Dakich is also the guy who was out of the Mid-American Conference for about 15 minutes, taking the West Virginia job in the prestigious Big East Conference, then leaving because he feared the probation wolf was at the door because of misdeeds of the previous administration. Dakich is back at Bowling Green State University now.
And his career U-turn provides the creative needlers in opposing arenas the chance to try out some lines. "You're a quitter, Dakich!" a Kent State fan shouted earlier in the second half as host Kent State opened a 24-point lead on the Falcons.
OK. Next insult. And let's try to draw some satiric irony this time. BG outscored Kent State, 45-17, after sportingly spotting the Golden Flashes a 24-point second-half lead and stunned the defending MAC champions, 78-74, yesterday.
"This is the top moment for me, absolutely," said BG center Kevin Netter, who missed only one of seven shots and was one of four Falcons in double figures. "Kent had beat us every time we played them."
The second half came out of the mouth of Mount Dakich, along with lava, smoke and ash.
"How was halftime on the Dakich-o-meter?" someone asked John Reimold, the game's top scorer with 23 points.
"Real high," Reimold said. Netter rolled his eyes in a gesture that said: "Waaay up there."

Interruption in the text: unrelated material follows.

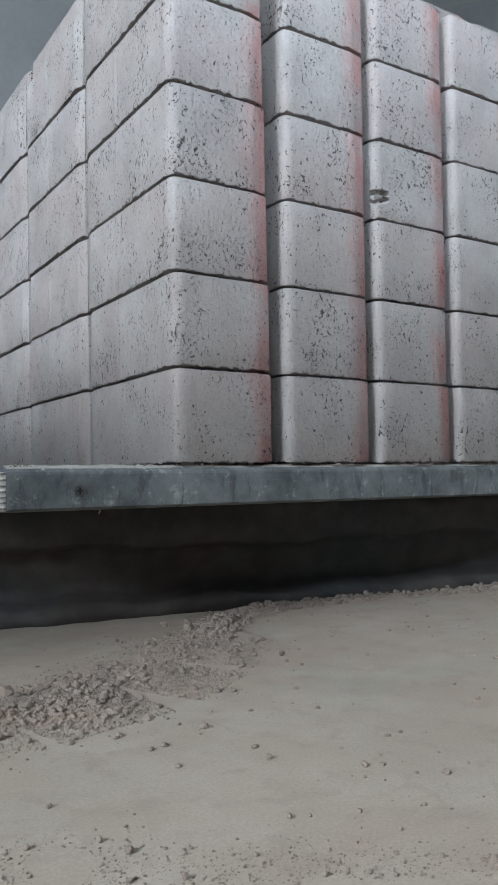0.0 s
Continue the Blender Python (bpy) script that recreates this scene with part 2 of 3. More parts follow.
# black of rubber and grease, also laid where parts only lie in shade
M_BUFFER_AND_SHADE = rubber("black_rubber_and_shade", (0.008, 0.010, 0.014), (0.034, 0.036, 0.040), 0.4)
M_GROUND = dusty_concrete("dusty_concrete_floor", (0.470, 0.386, 0.314), (0.384, 0.345, 0.284), (0.512, 0.462, 0.395), 1.0, (0.43, 0.335, 0.275))
M_CRUMB = dusty_concrete("concrete_crumbs", (0.33, 0.258, 0.213), (0.24, 0.203, 0.175), (0.40, 0.338, 0.29), 8.0)
M_DUST = dusty_concrete("pinkish_dust", (0.44, 0.345, 0.285), (0.40, 0.325, 0.275), (0.47, 0.395, 0.335), 2.5)
M_BOARD = weathered_board()
M_BOARD_END = layered_edge()
M_CHALK = dusty_concrete("pale_dust", (0.46, 0.44, 0.40), (0.36, 0.33, 0.29), (0.52, 0.50, 0.47), 6.0)
M_BEAM = dusty_concrete("grimy_rusty_beam", (0.082, 0.066, 0.060), (0.058, 0.064, 0.066), (0.120, 0.118, 0.110), 2.0)
M_WALL = wall_material("grey_hall_wall", (0.36, 0.37, 0.37), (0.44, 0.45, 0.45))
# brown so that the added wall bounces warm light onto the stack
M_SHADE_WALL = wall_material("brown_shade_wall", (0.20, 0.13, 0.08), (0.27, 0.18, 0.11))
# darker copy of the hall grey: the far wall's dimness is in the colour
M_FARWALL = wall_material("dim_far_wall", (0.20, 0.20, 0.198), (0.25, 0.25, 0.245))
M_ROOF = wall_material("grey_hall_roof", (0.30, 0.31, 0.31), (0.38, 0.39, 0.39))


# ---- shaping helpers ----
def mesh_from(bm, name, material, smooth=False):
    bmesh.ops.recalc_face_normals(bm, faces=bm.faces[:])
    me = bpy.data.meshes.new(name)
    bm.to_mesh(me)
    bm.free()
    me.materials.append(material)
    if smooth:
        for p in me.polygons:
            p.use_smooth = True
    return me


def thing(name, at, label, category, group="", kind=""):
    ob = new(name)
    ob.location = at
    ob.empty_display_size = 0.05
    return tagged(ob, label, category, group, kind)


ORIGIN = {}


def part(name, bm, material, parent, label="", smooth=False):
    """Links a bmesh, given in the plan's coordinates, as one mesh under a thing or a part."""
    root = parent
    while root.parent:
        root = root.parent
    bmesh.ops.translate(bm, verts=bm.verts[:], vec=-Vector(root.location))
    ob = new(name, mesh_from(bm, name, material, smooth))
    ob.parent = parent
    return tagged(ob, label)


def solo(name, bm, material, label, category, at=(0, 0, 0), group="", kind="", smooth=False):
    bmesh.ops.translate(bm, verts=bm.verts[:], vec=-Vector(at))
    ob = new(name, mesh_from(bm, name, material, smooth))
    ob.location = at
    return tagged(ob, label, category, group, kind)


def bevel(bm, width, segments=2):
    if width:
        sharp = [e for e in bm.edges if len(e.link_faces) == 2 and e.calc_face_angle(0) > radians(30)]
        bmesh.ops.bevel(bm, geom=sharp, offset=width, segments=segments, affect="EDGES", profile=0.6, clamp_overlap=True)
    return bm


def box(x0, x1, y0, y1, z0, z1, width=0.0):
    bm = bmesh.new()
    bmesh.ops.create_cube(bm, size=1)
    for v in bm.verts:
        v.co = ((x0, x1)[v.co.x > 0], (y0, y1)[v.co.y > 0], (z0, z1)[v.co.z > 0])
    return bevel(bm, width)


def prism(outline, axis, a, b, width=0.0):
    """Extrudes a closed outline: (y, z) along x, (x, z) along y, or (x, y) along z."""
    bm = bmesh.new()
    put = {"x": lambda p, s: (s, p[0], p[1]), "y": lambda p, s: (p[0], s, p[1]), "z": lambda p, s: (p[0], p[1], s)}[axis]
    lo = [bm.verts.new(put(p, a)) for p in outline]
    hi = [bm.verts.new(put(p, b)) for p in outline]
    n = len(outline)
    bm.faces.new(lo)
    bm.faces.new(hi[::-1])
    for i in range(n):
        bm.faces.new((lo[i], lo[(i + 1) % n], hi[(i + 1) % n], hi[i]))
    bmesh.ops.recalc_face_normals(bm, faces=bm.faces[:])
    return bevel(bm, width)


def strip(points, thickness):
    """The outline of a bent sheet that follows the points, thick to the left of its run."""
    pts = [Vector(p) for p in points]
    side = []
    for i, p in enumerate(pts):
        d = (pts[min(i + 1, len(pts) - 1)] - pts[max(i - 1, 0)]).normalized()
        side.append(p + Vector((-d.y, d.x)) * thickness)
    return [tuple(p) for p in pts] + [tuple(p) for p in reversed(side)]


def slotted(place, outer, holes, thickness):
    """A flat plate with holes right through: outline and holes in (u, v), laid out by the matrix place."""
    bm = bmesh.new()

    def loop(points):
        vs = [bm.verts.new((u, v, 0)) for u, v in points]
        return [bm.edges.new((vs[i], vs[(i + 1) % len(vs)])) for i in range(len(vs))]

    edges = loop(outer)
    for cu, cv, ru, rv in holes:
        edges += loop([(cu + ru * math.cos(k * math.tau / 20), cv + rv * math.sin(k * math.tau / 20)) for k in range(20)])
    bmesh.ops.triangle_fill(bm, use_beauty=True, use_dissolve=False, edges=edges)
    faces = bm.faces[:]
    up = bmesh.ops.extrude_face_region(bm, geom=faces)
    bmesh.ops.translate(bm, verts=[g for g in up["geom"] if isinstance(g, bmesh.types.BMVert)], vec=(0, 0, thickness))
    bmesh.ops.transform(bm, matrix=place, verts=bm.verts[:])
    return bm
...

That's where the Falcons are, 4-0 and unbeaten in the MAC, winners of six straight overall. This wasn't supposed to happen after Dakich's best BG team, led by the league's Player of the Year, Keith McLeod, lost four seniors. Dakich had to play two football players, Cole Magner and Keon Newson, yesterday. He started Magner in the second half when Josh Almanson's ankle gave out.
Dakich can't help the volatile exterior. When Kent State officials incorrectly recycled the shot clock after Matt Jakeway hit the side of the backboard with a jumper, with Kent leading, 72-71, in the last 2 minutes, Dakich fumed and fussed. He gave the air around him the old one-two. He stomped and seethed. It was quite a show of "histrionics," as he wryly called it.

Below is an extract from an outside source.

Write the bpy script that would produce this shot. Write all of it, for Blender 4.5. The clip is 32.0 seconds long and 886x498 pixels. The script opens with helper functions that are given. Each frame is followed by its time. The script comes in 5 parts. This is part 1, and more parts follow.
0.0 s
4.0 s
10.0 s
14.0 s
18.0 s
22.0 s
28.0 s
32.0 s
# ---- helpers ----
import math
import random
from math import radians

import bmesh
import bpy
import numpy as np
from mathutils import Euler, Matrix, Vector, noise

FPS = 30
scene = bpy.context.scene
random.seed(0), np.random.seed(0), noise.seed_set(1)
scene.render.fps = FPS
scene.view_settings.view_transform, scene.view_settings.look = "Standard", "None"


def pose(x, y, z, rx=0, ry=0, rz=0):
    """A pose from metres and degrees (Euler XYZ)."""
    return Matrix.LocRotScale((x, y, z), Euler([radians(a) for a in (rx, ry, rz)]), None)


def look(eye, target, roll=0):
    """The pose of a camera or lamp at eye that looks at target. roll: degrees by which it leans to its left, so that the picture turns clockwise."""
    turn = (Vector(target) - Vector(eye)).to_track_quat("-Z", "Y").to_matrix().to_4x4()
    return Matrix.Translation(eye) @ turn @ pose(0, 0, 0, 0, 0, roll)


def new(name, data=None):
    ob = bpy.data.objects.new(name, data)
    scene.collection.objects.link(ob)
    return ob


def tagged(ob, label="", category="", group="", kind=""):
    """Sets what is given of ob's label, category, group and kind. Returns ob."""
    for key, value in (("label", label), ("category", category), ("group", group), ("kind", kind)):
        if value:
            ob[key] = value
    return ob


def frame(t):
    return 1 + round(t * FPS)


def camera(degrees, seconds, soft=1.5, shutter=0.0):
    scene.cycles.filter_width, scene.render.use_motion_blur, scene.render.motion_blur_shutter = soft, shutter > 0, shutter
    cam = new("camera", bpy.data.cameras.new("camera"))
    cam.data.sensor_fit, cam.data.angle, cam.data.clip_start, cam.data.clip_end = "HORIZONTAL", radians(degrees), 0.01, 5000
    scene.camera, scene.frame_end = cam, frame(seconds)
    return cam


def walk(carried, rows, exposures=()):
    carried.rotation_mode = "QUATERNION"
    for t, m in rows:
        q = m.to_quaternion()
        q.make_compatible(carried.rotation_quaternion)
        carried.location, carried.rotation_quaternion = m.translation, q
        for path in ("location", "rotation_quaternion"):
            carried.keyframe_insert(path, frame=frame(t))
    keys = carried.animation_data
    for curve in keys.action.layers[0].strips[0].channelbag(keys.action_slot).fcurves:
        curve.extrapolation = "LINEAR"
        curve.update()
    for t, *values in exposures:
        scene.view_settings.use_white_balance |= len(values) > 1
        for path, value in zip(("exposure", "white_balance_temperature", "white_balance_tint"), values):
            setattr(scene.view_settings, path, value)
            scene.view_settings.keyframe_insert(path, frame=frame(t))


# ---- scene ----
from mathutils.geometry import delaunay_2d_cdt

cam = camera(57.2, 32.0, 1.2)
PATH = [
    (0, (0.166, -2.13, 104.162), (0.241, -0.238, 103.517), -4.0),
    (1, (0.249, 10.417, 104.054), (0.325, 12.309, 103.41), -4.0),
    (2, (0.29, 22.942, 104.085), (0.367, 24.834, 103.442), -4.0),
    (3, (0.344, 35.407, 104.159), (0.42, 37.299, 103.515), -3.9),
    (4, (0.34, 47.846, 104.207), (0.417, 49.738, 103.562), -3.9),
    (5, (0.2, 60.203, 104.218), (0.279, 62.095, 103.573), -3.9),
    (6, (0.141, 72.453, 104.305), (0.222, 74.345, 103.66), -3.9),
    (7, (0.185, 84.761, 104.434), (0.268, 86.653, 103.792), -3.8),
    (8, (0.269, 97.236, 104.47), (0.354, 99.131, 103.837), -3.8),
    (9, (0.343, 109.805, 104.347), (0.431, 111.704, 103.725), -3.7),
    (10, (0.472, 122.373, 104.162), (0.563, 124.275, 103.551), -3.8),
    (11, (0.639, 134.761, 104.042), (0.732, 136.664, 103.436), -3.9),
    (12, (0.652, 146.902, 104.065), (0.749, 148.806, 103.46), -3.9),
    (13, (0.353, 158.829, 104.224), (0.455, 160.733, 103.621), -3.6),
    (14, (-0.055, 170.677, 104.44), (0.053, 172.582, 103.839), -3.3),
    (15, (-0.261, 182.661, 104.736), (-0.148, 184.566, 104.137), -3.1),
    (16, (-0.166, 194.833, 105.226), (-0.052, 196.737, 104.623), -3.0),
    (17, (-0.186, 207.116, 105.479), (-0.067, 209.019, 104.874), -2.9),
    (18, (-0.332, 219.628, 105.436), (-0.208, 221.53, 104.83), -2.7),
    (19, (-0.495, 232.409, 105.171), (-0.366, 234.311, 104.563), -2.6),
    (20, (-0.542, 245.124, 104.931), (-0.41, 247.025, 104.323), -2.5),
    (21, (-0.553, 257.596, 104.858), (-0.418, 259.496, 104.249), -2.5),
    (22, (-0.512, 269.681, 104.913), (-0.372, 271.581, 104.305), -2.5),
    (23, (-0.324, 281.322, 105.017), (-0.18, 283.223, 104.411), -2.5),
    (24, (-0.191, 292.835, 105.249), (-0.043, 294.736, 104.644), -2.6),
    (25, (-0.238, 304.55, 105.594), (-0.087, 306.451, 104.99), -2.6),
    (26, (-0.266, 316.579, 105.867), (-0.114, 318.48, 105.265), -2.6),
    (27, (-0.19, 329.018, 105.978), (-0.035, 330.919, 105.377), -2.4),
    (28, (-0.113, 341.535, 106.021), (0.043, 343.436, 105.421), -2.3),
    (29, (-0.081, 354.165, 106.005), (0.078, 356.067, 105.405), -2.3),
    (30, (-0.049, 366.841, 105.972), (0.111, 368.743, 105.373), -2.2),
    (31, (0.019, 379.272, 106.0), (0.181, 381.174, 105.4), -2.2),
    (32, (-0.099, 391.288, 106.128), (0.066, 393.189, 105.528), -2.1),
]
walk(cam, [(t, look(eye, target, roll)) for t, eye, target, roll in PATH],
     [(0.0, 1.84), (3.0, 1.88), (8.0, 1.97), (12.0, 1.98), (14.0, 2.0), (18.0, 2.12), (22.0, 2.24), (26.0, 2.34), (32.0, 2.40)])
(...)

It also earned a tirade-influenced 5-seconds call on Antonio Gates, which was part of a second-half meltdown in which Gates went 1-for-9 from the floor with three turnovers and no assists. BG always has a strangling defense.
It also has a guy who does not miss many coaching moves. BG scored after a timeout with 2:22 to play on Jabari Mattox's penetration and Reimold's 3-pointer to get within 72-71. Execution after a timeout is an index of good coaching.

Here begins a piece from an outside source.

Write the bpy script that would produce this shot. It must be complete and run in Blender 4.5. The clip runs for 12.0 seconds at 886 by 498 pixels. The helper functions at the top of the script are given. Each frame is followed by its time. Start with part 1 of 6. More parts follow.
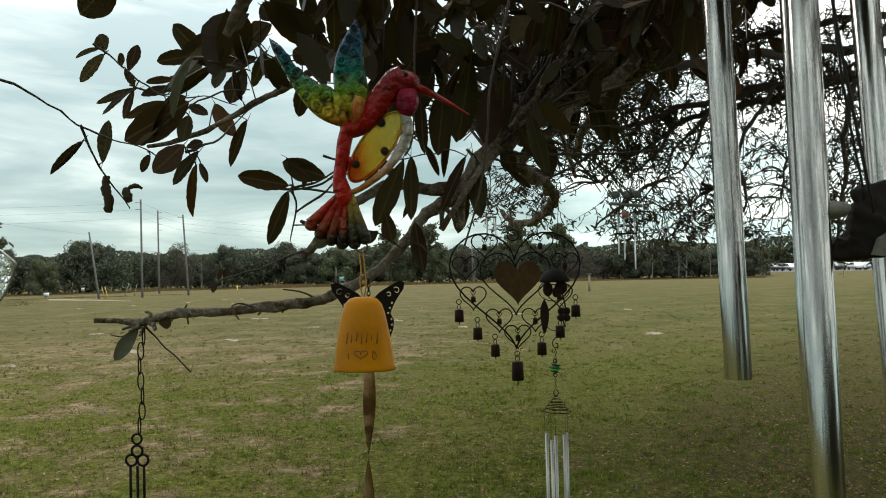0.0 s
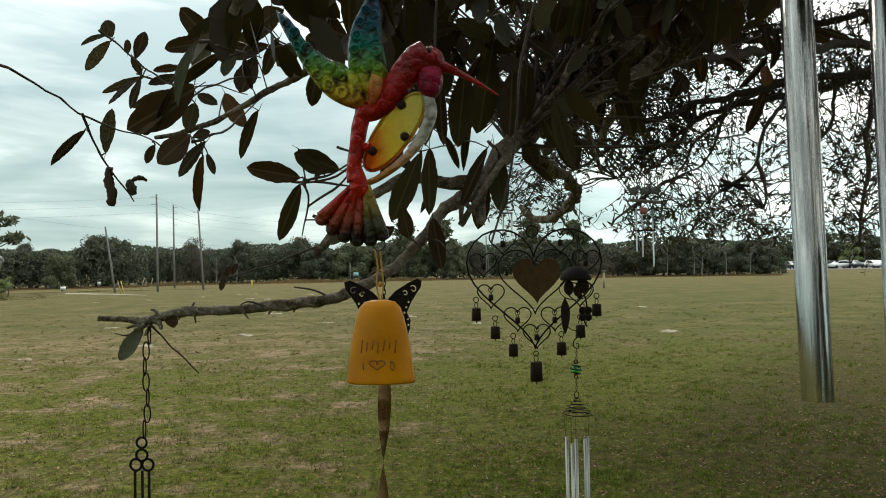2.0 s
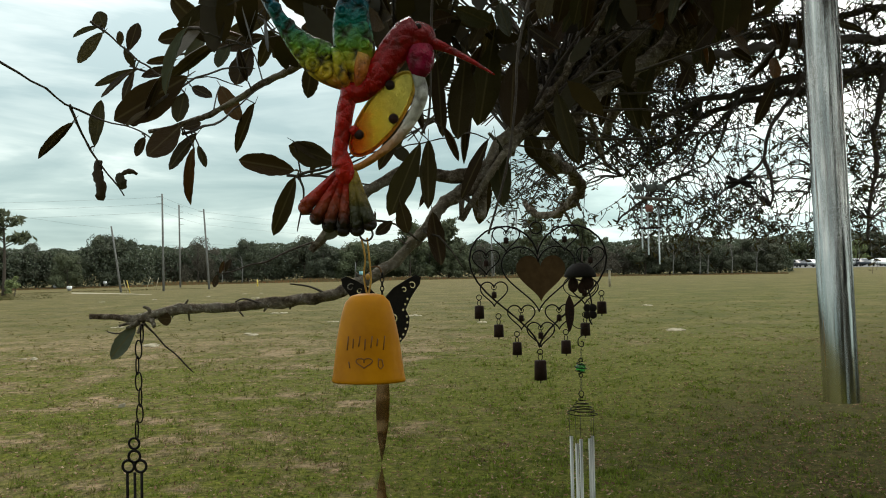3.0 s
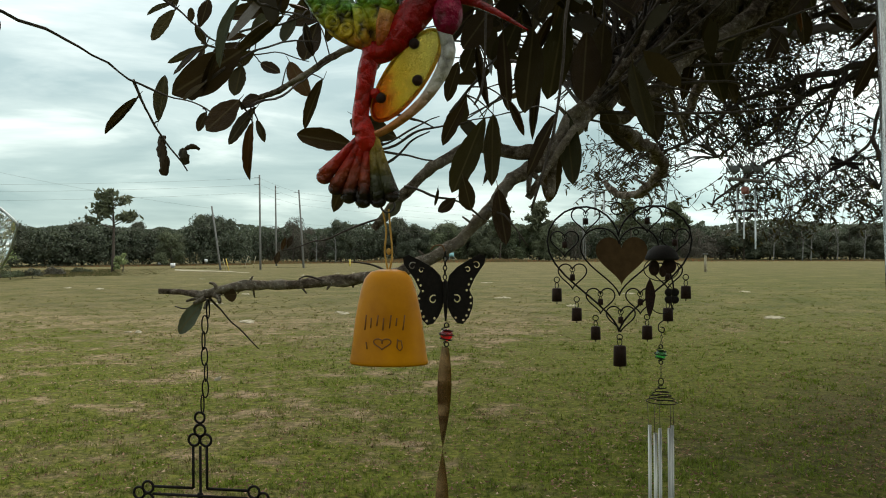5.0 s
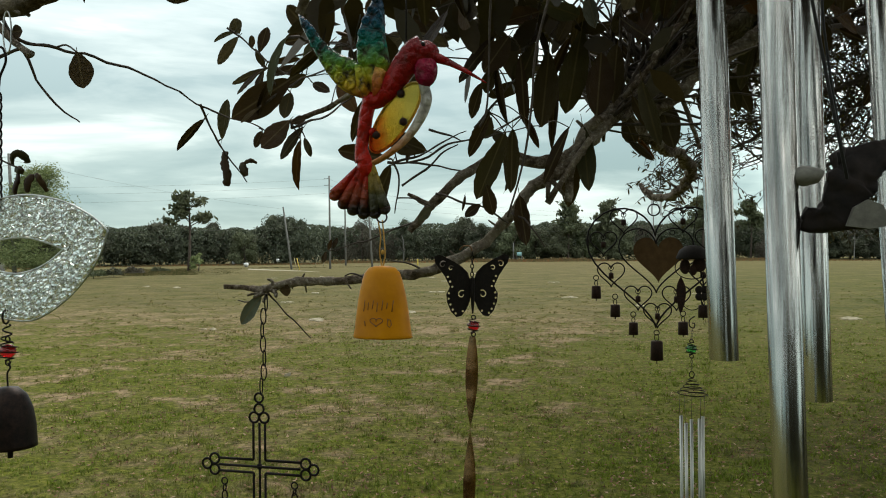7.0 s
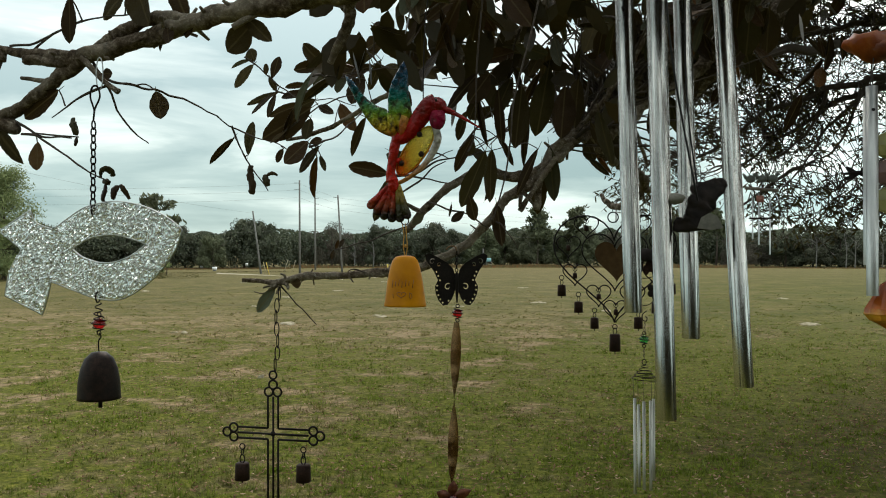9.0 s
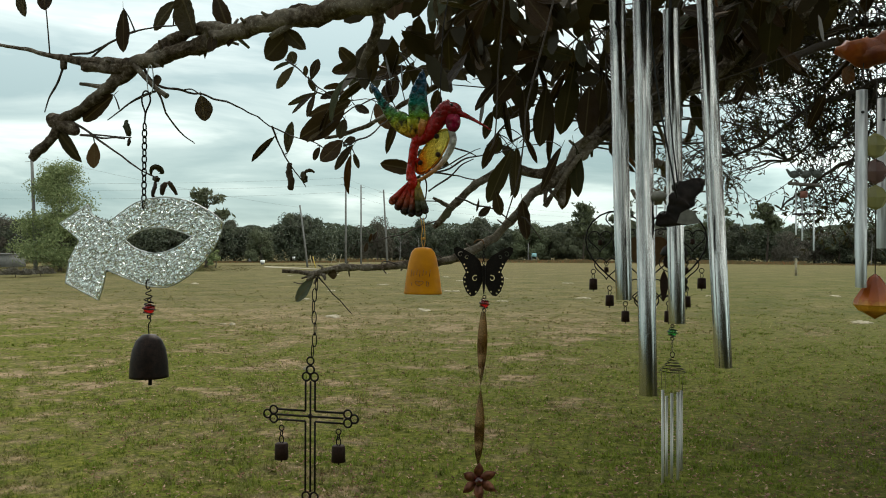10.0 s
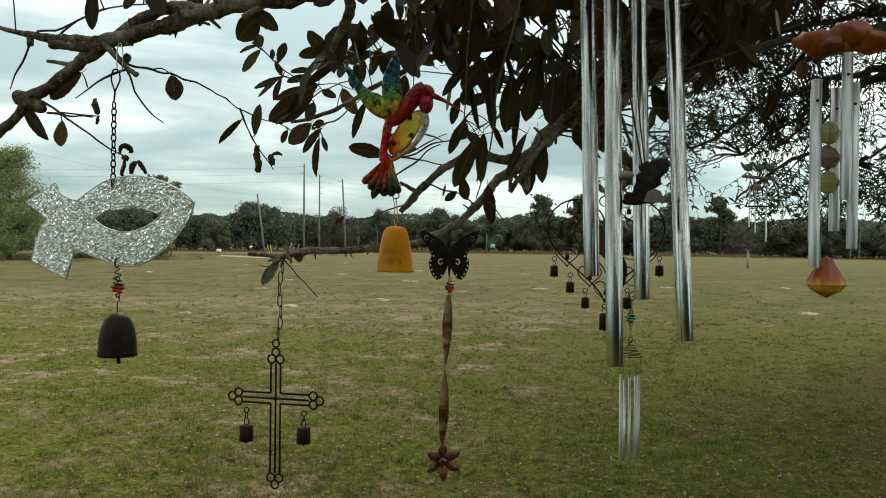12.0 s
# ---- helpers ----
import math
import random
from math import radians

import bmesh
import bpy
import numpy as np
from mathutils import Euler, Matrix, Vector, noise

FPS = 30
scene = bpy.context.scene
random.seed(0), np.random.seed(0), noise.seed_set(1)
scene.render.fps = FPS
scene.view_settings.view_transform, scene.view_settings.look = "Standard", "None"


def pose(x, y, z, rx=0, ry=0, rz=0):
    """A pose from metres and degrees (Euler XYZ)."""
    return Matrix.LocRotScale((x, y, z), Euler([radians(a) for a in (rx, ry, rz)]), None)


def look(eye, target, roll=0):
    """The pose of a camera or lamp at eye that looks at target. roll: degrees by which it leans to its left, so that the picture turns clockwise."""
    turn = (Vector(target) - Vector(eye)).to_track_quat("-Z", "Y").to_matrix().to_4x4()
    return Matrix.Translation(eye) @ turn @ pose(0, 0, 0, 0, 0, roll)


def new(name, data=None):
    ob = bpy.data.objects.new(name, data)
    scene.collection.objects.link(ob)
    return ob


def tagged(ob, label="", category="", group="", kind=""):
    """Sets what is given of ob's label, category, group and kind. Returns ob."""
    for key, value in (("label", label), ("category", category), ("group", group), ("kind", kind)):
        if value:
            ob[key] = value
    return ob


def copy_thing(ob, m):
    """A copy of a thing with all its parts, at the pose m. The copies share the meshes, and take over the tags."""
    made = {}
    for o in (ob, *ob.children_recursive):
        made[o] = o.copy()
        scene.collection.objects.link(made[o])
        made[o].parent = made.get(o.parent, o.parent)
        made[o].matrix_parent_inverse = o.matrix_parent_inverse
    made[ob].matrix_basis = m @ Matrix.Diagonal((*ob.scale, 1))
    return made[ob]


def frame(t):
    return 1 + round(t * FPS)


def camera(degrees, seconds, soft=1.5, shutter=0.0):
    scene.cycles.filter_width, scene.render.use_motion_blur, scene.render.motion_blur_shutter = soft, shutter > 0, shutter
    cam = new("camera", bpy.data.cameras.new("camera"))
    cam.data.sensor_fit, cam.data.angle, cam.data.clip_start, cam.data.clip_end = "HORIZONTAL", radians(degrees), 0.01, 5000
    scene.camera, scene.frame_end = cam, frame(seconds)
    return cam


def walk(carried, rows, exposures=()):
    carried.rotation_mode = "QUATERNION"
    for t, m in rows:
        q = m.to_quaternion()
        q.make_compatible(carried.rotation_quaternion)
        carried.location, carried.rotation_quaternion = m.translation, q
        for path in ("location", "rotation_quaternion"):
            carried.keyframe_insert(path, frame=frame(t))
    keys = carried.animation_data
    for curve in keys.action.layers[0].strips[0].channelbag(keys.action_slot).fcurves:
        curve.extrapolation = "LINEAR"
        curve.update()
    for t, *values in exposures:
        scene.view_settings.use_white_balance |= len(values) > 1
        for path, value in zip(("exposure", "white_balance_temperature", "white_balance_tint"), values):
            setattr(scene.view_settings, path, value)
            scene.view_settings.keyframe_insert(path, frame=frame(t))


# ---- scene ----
cam = camera(56.3, 12.0, soft=1.0)
PATH = [
    (0, (0.19, -0.344, 1.866), (0.09, 1.653, 1.915), -1.3),
    (0.5, (0.184, -0.315, 1.867), (0.088, 1.682, 1.913), -1.3),
    (1, (0.192, -0.288, 1.863), (0.083, 1.708, 1.912), -1.3),
    (1.5, (0.192, -0.282, 1.865), (0.072, 1.714, 1.913), -1.1),
    (2, (0.178, -0.276, 1.869), (0.044, 1.72, 1.909), -1.0),
    (2.5, (0.18, -0.254, 1.867), (0.045, 1.741, 1.906), -1.1),
    (4.5, (0.206, -0.208, 1.858), (-0.081, 1.771, 1.87), -0.6),
    (5, (0.218, -0.192, 1.859), (-0.146, 1.774, 1.856), -0.4),
    (5.5, (0.239, -0.199, 1.86), (-0.197, 1.753, 1.854), -0.4),
    (6, (0.271, -0.25, 1.858), (-0.201, 1.693, 1.853), -0.6),
    (6.5, (0.293, -0.286, 1.859), (-0.212, 1.649, 1.85), -0.5),
    (7, (0.311, -0.324, 1.86), (-0.213, 1.606, 1.857), -0.5),
    (7.2, (0.31, -0.339, 1.858), (-0.211, 1.592, 1.866), -0.5),
    (8.8, (0.318, -0.582, 1.874), (-0.116, 1.37, 1.834), -0.6),
    (9, (0.343, -0.591, 1.849), (-0.11, 1.357, 1.859), -0.1),
    (9.5, (0.394, -0.629, 1.849), (-0.122, 1.303, 1.86), -0.1),
    (10, (0.397, -0.662, 1.846), (-0.162, 1.259, 1.843), 0.2),
    (10.5, (0.356, -0.659, 1.857), (-0.174, 1.27, 1.844), 0.1),
    (11, (0.353, -0.646, 1.85), (-0.179, 1.282, 1.82), 0.8),
    (11.5, (0.357, -0.658, 1.855), (-0.184, 1.267, 1.811), 0.6),
    (12, (0.388, -0.689, 1.832), (-0.074, 1.257, 1.807), 0.7),
]
walk(cam, [(t, look(eye, target, roll)) for t, eye, target, roll in PATH], [(0.0, 0.35), (12.0, 0.35)])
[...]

After Gates' turnover, BG ran an isolation for Netter, who posted up and was fouled by the shorter Gates. "He's 6-foot-10, weighs 110 pounds, and grew up in a place (Richmond Dale, Ohio) that's smaller than this room," said Dakich.
But Netter made both free throws. BG had the lead for the first time all day and it would not be headed. The loud guy's players had won. They deserved to.